June 14, 2017
Cloudera recently introduced Cloudera Altus, a Hadoop-in-the-cloud offering with an interesting processing model:
- Altus manages jobs for you.
- But you actually run them on your own cluster, and so you never have to put your data under Altus’ control.
Thus, you avoid a potential security risk (shipping your data to Cloudera’s service). I’ve tentatively named this strategy light-touch managed services, and am interested in exploring how broadly applicable it might or might not be.
For light-touch to be a good approach, there should be (sufficiently) little downside in performance, reliability and so on from having your service not actually control the data. That assumption is trivially satisfied in the case of Cloudera Altus, because it’s not an ordinary kind of app; rather, its whole function is to improve the job-running part of your stack. Most kinds of apps, however, want to operate on your data directly. For those, it is more challenging to meet acceptable SLAs (Service-Level Agreements) on a light-touch basis.
Let’s back up and consider what “light-touch” for data-interacting apps (i.e., almost all apps) would actually mean. The basics are:
- The user has some kind of environment that manages data and executes programs.
- The light-touch service, running outside this environment, spawns one or more app processes inside it.
- Useful work ensues …
- … with acceptable reliability and performance.
- The environment’s security guarantees ensure that data doesn’t leak out.
Cases where that doesn’t even make sense include but are not limited to:
- Transaction-processing applications that are carefully tuned for efficient database access.
- Applications that need to be carefully installed on or in connection with a particular server, DBMS, app server or whatever.
On the other hand:
- A light-touch service is at least somewhat reasonable in connection with analytics-oriented data-management-plus-processing environments such as Hadoop/Spark clusters.
- There are many workloads over Hadoop clusters that don’t need efficient database access. (Otherwise Hive use would not be so prevalent.)
- Light-touch efforts seem more likely to be helped than hurt by abstraction environments such as the public cloud.
So we can imagine some kind of outside service that spawns analytic jobs to be run on your preferred — perhaps cloudy — Hadoop/Spark cluster. That could be a safe way to get analytics done over data that really, really, really shouldn’t be allowed to leak.
But before we anoint light-touch managed services as the NBT (Next Big Thing/Newest Bright Thought), there’s one more hurdle for it to overcome — why bother at all? What would a light-touch managed service provide that you wouldn’t also get from installing packaged software onto your cluster and running it in the usual way? The simplest answer is “The benefits of SaaS (Software as a Service)”, and so we can rephrase the challenge as “Which benefits of SaaS still apply in the light-touch managed service scenario?”
The vendor perspective might start, with special cases such as Cloudera Altus excepted:
- The cost-saving benefits of multi-tenancy mostly don’t apply. Each instance winds up running on a separate cluster, namely the customer’s own. (But that’s likely to be SaaS/cloud itself.)

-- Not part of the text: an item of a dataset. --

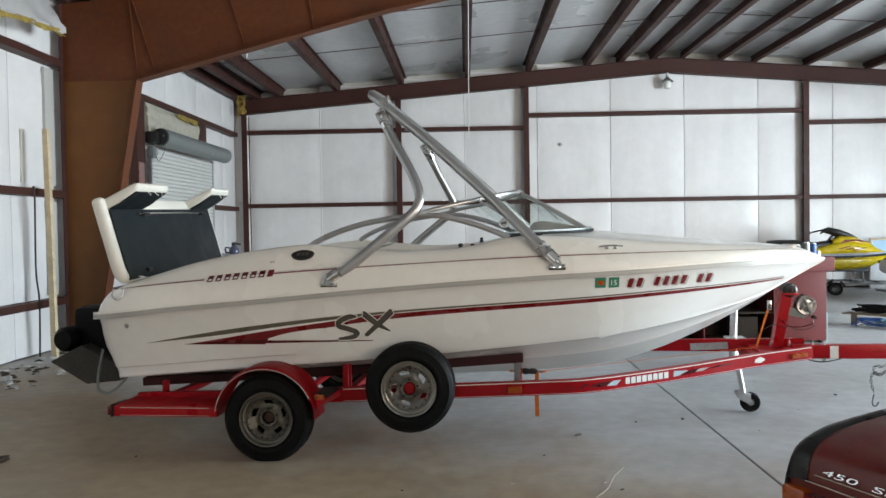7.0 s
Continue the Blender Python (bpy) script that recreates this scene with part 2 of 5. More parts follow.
M_NAVY = mat("grey_blue_plastic", (0.065, 0.07, 0.12), 0.35)
M_SHARD = mat("pale_blue_vinyl", (0.45, 0.58, 0.64), 0.35)
M_TEAL = mat("teal_plastic", (0.10, 0.24, 0.27), 0.4, var=0.1)
M_LTBLUE = mat("light_blue_print", (0.20, 0.42, 0.62), 0.4, var=0.1)
M_GREY = mat("grey_partition_paint", (0.44, 0.43, 0.41), 0.55, var=0.07, scale=1.0)
M_CARRED = mat("dark_red_car_paint", (0.15, 0.010, 0.006), 0.36, coat=0.25, var=0.1, rvar=0.06, spec=0.4)
M_CARBLACK = mat("black_car_parts_and_reflection", (0.02, 0.022, 0.022), 0.3, coat=0.4, var=0.1)
M_GREEN = mat("green_sticker", (0.02, 0.21, 0.13), 0.4, var=0.1)
M_GLASS = glass("acrylic_glass", (0.85, 0.895, 0.89))
M_PAPER = mat("scrap_paper", (0.7, 0.69, 0.66), 0.8, var=0.1)
M_RUST = mat("rusty_hub", (0.05, 0.022, 0.014), 0.75, var=0.35, scale=30)
M_PINK = mat("faded_pink_cloth", (0.42, 0.24, 0.22), 0.9, var=0.15, scale=12, bump=0.3)
M_BRICK = mat("dusty_brick", (0.20, 0.10, 0.085), 0.9, var=0.2, scale=20, fine=80, bump=0.3)
M_DIRT = mat("dark_debris", (0.06, 0.045, 0.035), 0.9, var=0.3, scale=20)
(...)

- The benefits of controlling your execution environment apply at best in part. You may be able to assume the customer’s core cluster is through some cloud service, but you don’t get to run the operation yourself.
- The benefits of a SaaS-like product release cycle do mainly apply.
- Only having to support the current version(s) of the product is a little limited when you don’t wholly control your execution environment.
- Light-touch doesn’t seem to interfere with the traditional SaaS approach of a rapid, incremental product release cycle.
When we flip to the user perspective, however, the idea looks a little better.
Bottom line: Light-touch managed services are well worth thinking about. But they’re not likely to be a big deal soon.